The issue has been bandied about for years by online advertisers, yet click fraud remains misunderstood. Even with a spate of media attention devoted to the subject in the latter part of this year, a recent panel at Search Engine Strategies in Chicago revealed a lack of industry-wide consensus on what constitutes an act of click fraud.
So ClickZ News asked experts at Google and Overture how the two leading search engines define click fraud, and what proprietary mechanisms they have in place to protect advertisers against it. This is the second article in a series on click fraud.
Click Fraud Defined
Overture defines click fraud as, “clicks arising for reasons other than the good-faith intention of an Internet user to visit a Web site to purchase goods or services or to obtain information,” according to spokesperson Dina Freeman.

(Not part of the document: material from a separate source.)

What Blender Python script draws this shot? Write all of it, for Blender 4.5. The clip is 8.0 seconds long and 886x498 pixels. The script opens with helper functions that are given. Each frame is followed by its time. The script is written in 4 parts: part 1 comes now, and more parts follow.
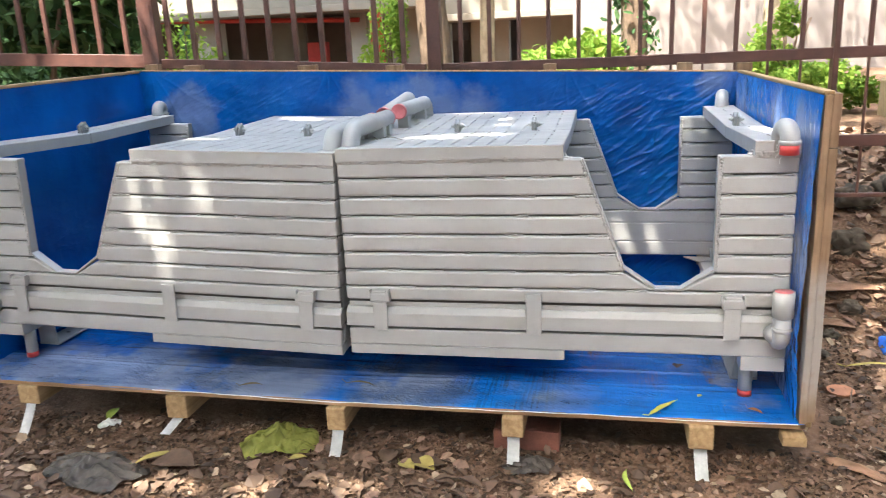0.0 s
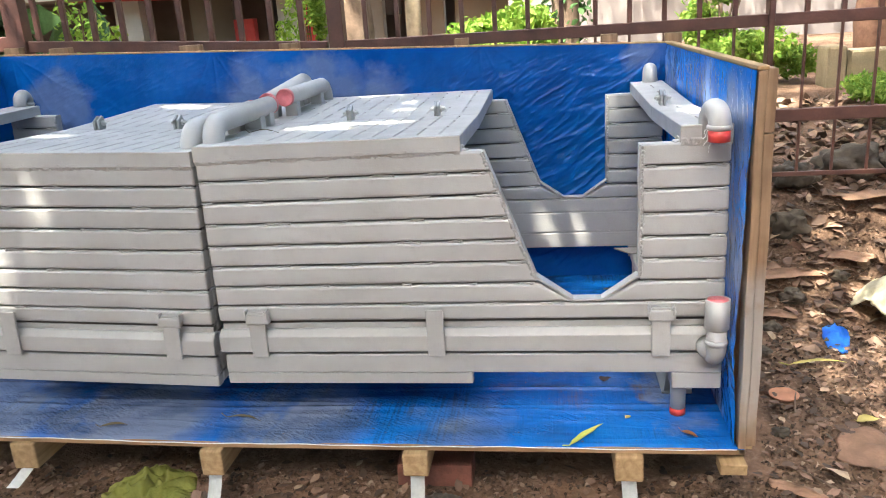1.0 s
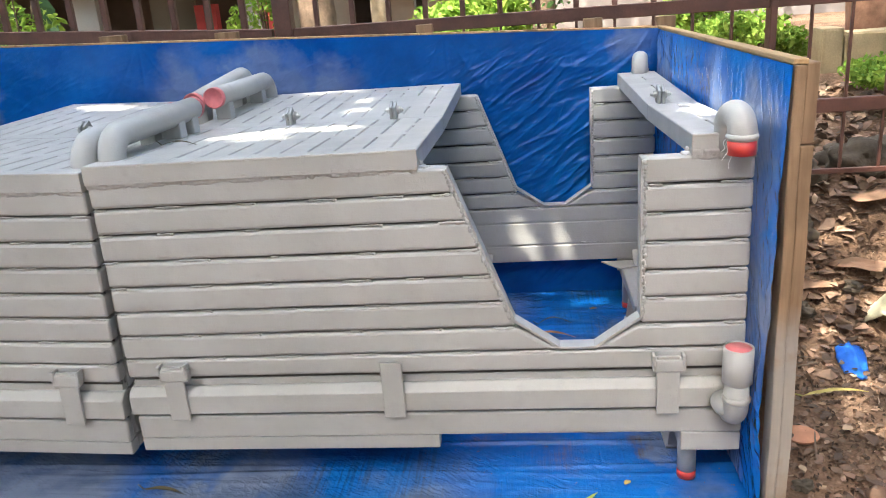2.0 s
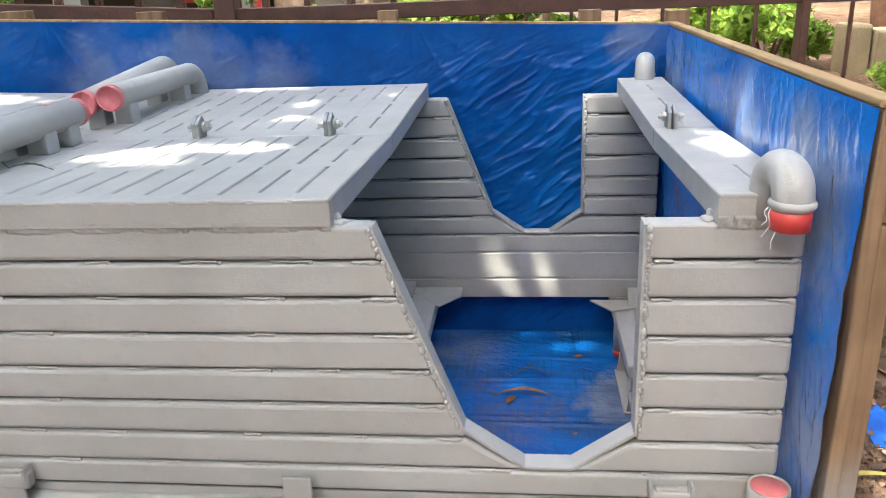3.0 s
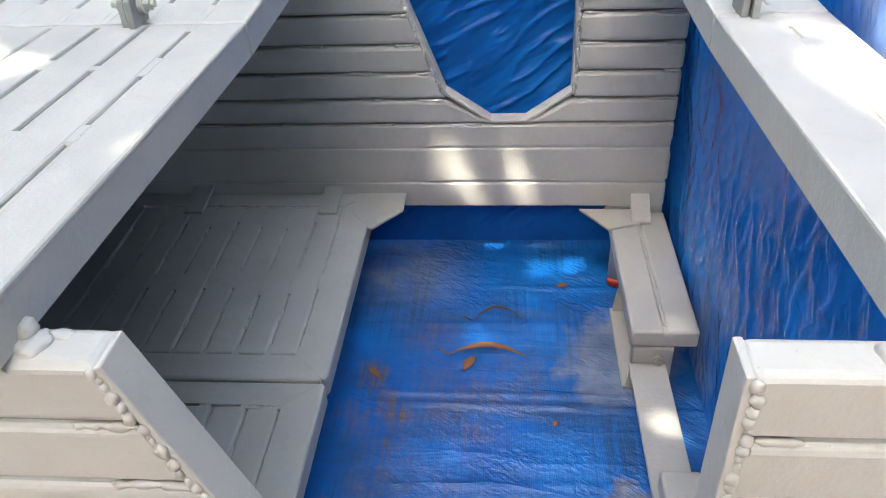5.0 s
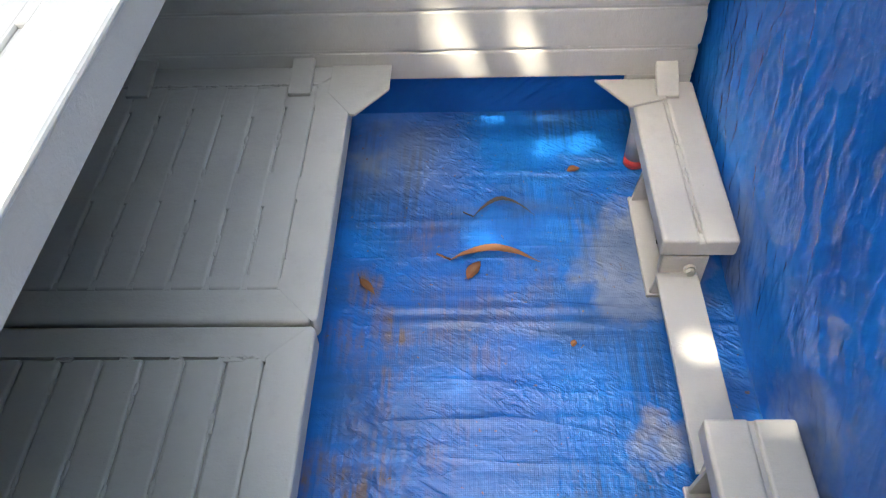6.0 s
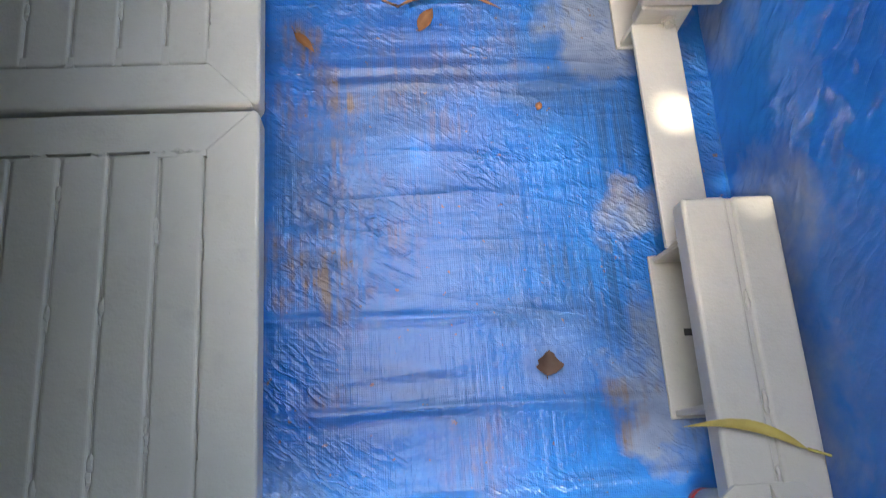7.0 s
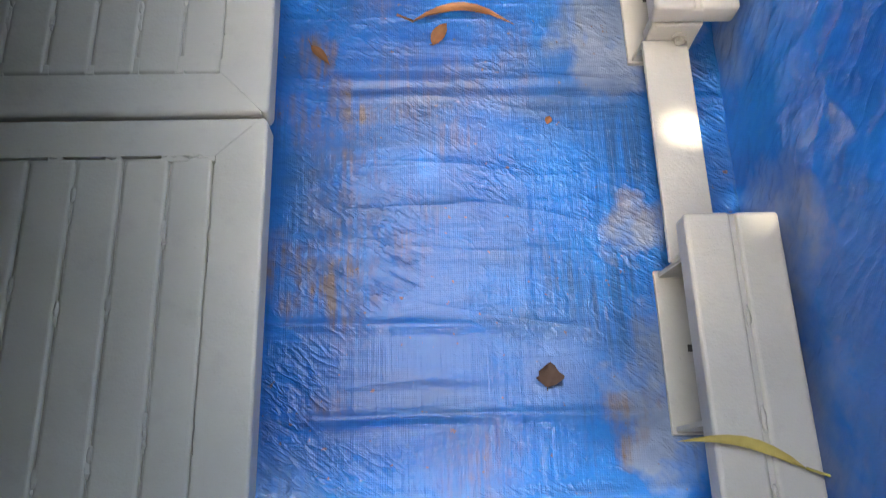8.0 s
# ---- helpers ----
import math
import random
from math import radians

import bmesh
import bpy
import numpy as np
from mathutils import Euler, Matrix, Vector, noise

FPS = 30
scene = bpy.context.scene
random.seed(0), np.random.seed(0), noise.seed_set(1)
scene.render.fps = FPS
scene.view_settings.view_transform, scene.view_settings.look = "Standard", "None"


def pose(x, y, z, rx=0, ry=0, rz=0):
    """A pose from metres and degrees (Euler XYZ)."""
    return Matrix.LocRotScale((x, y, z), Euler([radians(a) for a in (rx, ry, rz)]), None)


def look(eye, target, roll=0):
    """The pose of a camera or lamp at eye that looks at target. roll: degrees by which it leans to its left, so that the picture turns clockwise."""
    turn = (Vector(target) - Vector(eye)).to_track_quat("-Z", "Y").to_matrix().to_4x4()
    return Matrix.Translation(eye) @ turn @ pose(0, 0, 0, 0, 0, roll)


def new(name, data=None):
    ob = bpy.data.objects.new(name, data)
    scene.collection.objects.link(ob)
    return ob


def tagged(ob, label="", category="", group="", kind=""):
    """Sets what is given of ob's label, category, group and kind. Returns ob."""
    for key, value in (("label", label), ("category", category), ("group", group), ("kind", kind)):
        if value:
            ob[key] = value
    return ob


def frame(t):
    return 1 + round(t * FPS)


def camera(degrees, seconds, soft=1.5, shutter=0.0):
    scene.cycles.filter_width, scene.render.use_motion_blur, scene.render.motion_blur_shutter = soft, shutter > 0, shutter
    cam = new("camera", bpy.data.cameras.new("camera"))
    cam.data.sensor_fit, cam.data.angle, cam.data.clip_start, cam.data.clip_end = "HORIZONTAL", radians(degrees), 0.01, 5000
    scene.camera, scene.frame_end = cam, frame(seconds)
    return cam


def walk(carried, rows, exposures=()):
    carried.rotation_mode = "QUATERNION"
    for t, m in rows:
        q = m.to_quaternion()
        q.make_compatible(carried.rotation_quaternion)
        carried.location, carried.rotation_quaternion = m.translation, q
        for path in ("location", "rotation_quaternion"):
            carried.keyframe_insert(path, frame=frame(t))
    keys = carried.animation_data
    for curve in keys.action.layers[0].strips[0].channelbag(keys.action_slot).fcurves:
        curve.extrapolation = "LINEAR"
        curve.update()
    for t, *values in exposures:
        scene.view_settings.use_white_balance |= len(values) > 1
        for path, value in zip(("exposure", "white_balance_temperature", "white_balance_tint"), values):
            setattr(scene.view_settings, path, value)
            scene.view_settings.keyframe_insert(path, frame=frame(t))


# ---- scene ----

Google is a bit more specific, defining click fraud, “or invalid clicks, as any method used to artificially and/or maliciously generate clicks or page impressions,” according to Salar Kamangar, director of product management.
Examples of invalid clicks, according to Kamangar, include: manual clicks on an ad to purposefully increase the ad spend; deliberate clicks on an ad to increase profits by site owners hosting the ads; and automated clicking tools, ‘bots, or other deceptive software.
Both Overture and Google have proprietary anti-click fraud technology, which they refine on an ongoing basis. Both keep the system details secret for security reasons.
Overture’s “click protection system combines proprietary systems, filtering technologies, and human intervention,” according to Freeman. The company says it’s been continually refined since 1998.
“Our system operates 24 hours a day, monitoring each click and filtering out those that are questionable, or clearly unqualified,” Freeman said. “We track search and click patterns across more than 50 data points, including IP address, users’ session information, browser information, and pattern recognition.”
For its part, Google uses its own proprietary technology to analyze clicks to determine whether they fit a pattern of activity intended to artificially drive up an advertiser’s costs.
“Our system automatically distinguishes between clicks generated through normal use by users, and clicks generated by unethical users and automated robots, enabling us to filter out invalid clicks,” Kamangar said.
Google provided three examples of techniques it uses to detect invalid click activity. First, it employs standard click monitoring techniques; examining every click into its system based on signals such as IP address, duplicate clicks, and other basic click patterns for invalid click activity.
Second, Google uses advanced monitoring techniques developed by a team holding PhDs in computer science, statistics, and mathematics to detect and handle invalid click activity. “This group has developed innovative and effective proprietary security mechanisms which we continually augment and improve to adapt to changes in invalid click behavior,” Kamangar said. “We invest in research and development to continually upgrade our detection mechanisms to proactively combat invalid click activity.”
Finally, Google employs a team of technical specialists whose job is to manually investigate individual cases where click fraud is suspected. “The team uses specialized tools and a wide variety of techniques based on extensive experience tracking and monitoring invalid click activity,” Kamangar said. “When signs of invalid click activity are detected, this team has advanced resources for identifying the perpetrators of this activity.”
If a Google review reveals invalid click activity, advertisers are credited and publishers may have their payments adjusted. Additionally, Google reserves the right to take legal action, as it did against Texas-based Auction Experts International in a lawsuit it filed in November.
“Any advertiser or publisher participating in invalid click activity or other related offense is subject to being banned from our system and subject to prosecution,” Kamangar warns.